Les mesures provisionnelles doivent faire l’objet d’une audition préalable de la partie adverse. Toutefois, en cas d’urgence particulière, notamment s’il existe un risque d’entrave à leur exécution, le tribunal peut ordonner des mesures provisionnelles immédiatement, sans entendre la partie adverse.
On distingue procédure au fond et procédure sommaire en particulier dans le cadre de mesures provisionnelles. Dans le premier cas, le demandeur doit apporter la preuve stricte de ses droits. Dans le cadre de mesures provisionnelles en procédure sommaire, il suffit de rendre les droits vraisemblables. En tout cas une simple déclaration de la partie lésée n’est jamais suffisante.

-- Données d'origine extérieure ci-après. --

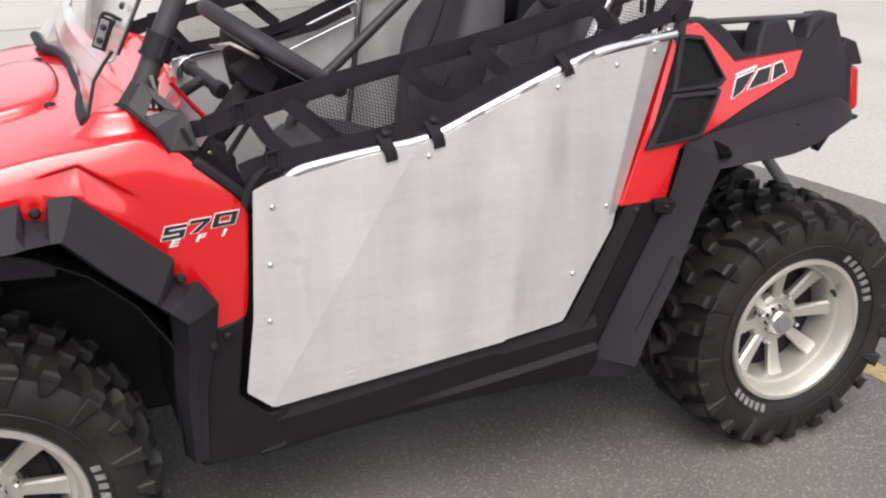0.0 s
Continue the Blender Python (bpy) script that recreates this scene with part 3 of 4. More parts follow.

Normalement les moyens de preuve en procédure sommaire sont rapportés par titres.
Dans cette procédure particulière d’autres moyens de preuve sont admissibles, à condition que leur administration ne retarde pas sensiblement la procédure.
Il faut rendre vraisemblable les faits et les conséquences énoncés, en livrant des documents au juge. Les déclarations écrites de manière spontanée de la part de témoins ou encore les expertises privées peuvent être utiles pour rendre vraisemblables les prétentions mais devront par la suite faire l’objet de vérification.
Le demandeur doit agir dès que possible. Au cas où le demandeur tarderait, il risque d’être suspecté par la suite d’abus de droit.
Si l’action au fond n’est pas encore pendante, le tribunal impartit au requérant un délai pour le dépôt de la demande au fond, sous peine de caducité des mesures ordonnées. Cela n’est pas exigé si la procédure sommaire vise uniquement à demander une preuve à future.